--- What is required ---
Transcribe word for word only the span whose first line is the one with "keys = carried.animation_data" and whose last line is the one with "scene.view_settings.keyframe_insert(path, frame=frame(t))"; both of those lines belong to it.

--- Exercise inputs ---
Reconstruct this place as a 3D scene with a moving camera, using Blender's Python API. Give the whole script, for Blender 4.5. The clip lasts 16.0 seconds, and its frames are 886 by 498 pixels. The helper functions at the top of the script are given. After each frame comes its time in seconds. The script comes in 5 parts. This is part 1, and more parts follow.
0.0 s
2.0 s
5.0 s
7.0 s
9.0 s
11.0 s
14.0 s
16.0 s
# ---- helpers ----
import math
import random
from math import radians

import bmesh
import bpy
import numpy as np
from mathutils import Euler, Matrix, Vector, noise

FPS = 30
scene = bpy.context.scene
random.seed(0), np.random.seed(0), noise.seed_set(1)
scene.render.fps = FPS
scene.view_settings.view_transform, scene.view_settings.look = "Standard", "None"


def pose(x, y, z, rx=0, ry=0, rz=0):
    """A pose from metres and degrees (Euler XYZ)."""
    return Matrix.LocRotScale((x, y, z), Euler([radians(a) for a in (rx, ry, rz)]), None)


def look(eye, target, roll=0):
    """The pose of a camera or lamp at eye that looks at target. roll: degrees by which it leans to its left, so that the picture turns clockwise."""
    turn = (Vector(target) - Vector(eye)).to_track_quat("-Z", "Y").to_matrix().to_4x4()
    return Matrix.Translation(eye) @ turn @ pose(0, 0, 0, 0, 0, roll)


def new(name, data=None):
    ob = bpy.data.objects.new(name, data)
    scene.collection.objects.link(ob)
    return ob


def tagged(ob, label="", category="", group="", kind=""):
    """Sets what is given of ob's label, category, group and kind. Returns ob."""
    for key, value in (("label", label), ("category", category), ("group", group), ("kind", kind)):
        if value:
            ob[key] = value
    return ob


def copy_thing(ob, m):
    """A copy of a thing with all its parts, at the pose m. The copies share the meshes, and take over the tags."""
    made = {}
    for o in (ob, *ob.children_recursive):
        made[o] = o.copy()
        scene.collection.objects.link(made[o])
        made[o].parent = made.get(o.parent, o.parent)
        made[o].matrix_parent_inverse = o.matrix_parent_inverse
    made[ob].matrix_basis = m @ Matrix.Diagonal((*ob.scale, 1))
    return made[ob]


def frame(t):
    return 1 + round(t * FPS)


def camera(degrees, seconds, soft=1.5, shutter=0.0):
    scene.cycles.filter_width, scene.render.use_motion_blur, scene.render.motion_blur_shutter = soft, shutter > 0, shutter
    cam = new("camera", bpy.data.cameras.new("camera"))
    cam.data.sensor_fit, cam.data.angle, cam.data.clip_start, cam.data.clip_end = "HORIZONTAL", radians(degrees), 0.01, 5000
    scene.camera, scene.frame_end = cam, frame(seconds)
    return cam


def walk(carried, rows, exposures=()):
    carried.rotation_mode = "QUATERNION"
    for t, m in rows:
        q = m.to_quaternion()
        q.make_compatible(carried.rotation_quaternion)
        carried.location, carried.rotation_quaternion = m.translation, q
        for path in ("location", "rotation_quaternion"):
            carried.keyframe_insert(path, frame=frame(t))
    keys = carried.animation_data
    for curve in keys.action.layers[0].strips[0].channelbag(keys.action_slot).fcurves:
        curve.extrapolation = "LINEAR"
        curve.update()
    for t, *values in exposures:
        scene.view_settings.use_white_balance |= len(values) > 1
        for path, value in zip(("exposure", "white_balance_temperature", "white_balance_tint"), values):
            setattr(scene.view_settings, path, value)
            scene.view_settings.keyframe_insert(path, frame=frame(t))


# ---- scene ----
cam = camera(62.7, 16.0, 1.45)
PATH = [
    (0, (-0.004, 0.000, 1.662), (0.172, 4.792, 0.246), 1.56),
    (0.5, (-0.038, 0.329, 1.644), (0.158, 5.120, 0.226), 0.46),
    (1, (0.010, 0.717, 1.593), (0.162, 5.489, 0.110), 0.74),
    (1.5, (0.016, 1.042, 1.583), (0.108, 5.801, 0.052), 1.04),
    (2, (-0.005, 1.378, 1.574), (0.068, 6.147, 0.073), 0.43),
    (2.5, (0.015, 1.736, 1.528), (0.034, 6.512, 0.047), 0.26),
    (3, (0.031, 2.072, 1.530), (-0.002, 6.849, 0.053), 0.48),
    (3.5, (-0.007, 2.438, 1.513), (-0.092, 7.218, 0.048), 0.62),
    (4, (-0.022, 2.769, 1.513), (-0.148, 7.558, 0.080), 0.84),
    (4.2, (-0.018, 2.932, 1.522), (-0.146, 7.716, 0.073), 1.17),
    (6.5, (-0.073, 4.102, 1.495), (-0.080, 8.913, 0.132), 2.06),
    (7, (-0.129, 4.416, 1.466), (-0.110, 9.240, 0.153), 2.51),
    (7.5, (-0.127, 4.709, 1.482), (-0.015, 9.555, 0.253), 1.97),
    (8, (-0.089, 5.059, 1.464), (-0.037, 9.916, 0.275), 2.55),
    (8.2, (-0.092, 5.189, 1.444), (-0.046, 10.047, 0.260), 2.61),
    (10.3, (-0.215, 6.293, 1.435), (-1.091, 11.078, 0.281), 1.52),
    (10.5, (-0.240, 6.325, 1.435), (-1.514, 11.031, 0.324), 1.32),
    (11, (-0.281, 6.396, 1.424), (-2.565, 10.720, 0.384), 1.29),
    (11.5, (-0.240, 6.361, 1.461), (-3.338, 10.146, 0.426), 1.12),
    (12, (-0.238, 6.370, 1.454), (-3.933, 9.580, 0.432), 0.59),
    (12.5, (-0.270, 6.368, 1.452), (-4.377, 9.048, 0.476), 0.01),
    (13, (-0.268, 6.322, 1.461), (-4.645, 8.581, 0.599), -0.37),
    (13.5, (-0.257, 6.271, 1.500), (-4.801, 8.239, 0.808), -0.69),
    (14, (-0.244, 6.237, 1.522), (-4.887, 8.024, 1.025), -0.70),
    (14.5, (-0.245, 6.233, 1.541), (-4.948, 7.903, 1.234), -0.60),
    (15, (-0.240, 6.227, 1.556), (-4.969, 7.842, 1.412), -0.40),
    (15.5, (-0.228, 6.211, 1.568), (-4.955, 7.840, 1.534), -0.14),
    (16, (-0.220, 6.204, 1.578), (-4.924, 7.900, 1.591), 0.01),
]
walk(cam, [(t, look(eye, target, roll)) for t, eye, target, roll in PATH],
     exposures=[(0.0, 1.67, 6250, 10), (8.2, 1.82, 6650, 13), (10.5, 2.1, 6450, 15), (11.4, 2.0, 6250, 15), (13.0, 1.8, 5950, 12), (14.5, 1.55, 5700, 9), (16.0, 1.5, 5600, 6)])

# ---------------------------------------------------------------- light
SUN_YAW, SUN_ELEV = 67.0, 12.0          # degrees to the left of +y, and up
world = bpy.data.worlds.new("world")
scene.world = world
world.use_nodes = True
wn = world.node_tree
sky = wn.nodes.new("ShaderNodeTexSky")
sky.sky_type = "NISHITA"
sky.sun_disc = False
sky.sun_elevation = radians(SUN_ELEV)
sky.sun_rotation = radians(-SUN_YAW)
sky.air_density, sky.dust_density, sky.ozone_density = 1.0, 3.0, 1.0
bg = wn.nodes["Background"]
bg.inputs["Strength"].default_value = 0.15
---
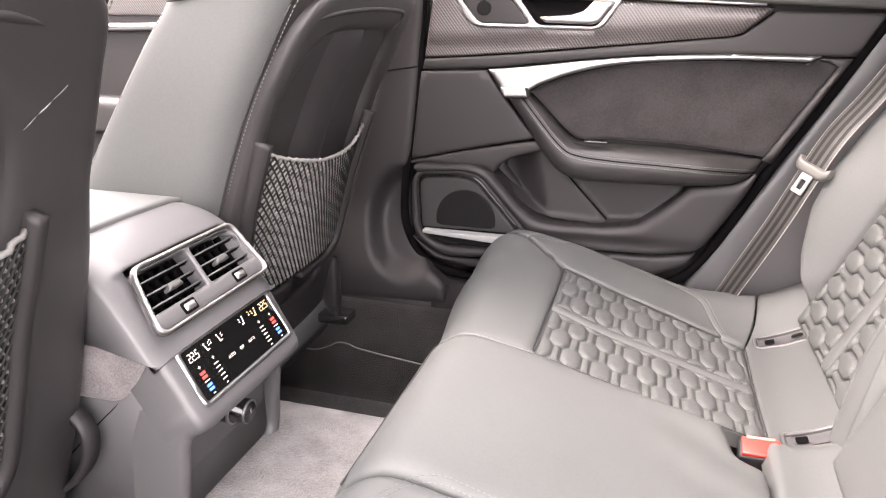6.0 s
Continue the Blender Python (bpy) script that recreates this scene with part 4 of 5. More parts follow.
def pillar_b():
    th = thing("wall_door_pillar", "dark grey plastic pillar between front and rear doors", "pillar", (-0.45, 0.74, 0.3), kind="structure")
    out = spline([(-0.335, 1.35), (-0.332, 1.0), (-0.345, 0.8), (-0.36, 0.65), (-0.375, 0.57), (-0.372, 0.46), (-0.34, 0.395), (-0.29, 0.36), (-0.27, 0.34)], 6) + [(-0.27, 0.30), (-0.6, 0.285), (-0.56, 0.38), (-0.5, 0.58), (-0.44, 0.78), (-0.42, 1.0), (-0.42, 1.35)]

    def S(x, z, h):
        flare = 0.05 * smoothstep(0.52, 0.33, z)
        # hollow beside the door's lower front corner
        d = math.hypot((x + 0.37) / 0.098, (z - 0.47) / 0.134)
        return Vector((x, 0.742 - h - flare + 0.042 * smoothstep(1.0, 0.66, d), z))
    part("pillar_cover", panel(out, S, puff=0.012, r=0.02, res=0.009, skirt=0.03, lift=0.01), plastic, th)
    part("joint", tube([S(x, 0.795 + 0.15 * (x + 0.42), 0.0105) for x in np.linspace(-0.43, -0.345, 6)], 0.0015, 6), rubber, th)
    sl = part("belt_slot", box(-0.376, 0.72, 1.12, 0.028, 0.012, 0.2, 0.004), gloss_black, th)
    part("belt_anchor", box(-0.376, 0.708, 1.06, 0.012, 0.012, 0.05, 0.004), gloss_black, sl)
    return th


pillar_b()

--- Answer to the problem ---
    keys = carried.animation_data
    for curve in keys.action.layers[0].strips[0].channelbag(keys.action_slot).fcurves:
        curve.extrapolation = "LINEAR"
        curve.update()
    for t, *values in exposures:
        scene.view_settings.use_white_balance |= len(values) > 1
        for path, value in zip(("exposure", "white_balance_temperature", "white_balance_tint"), values):
            setattr(scene.view_settings, path, value)
            scene.view_settings.keyframe_insert(path, frame=frame(t))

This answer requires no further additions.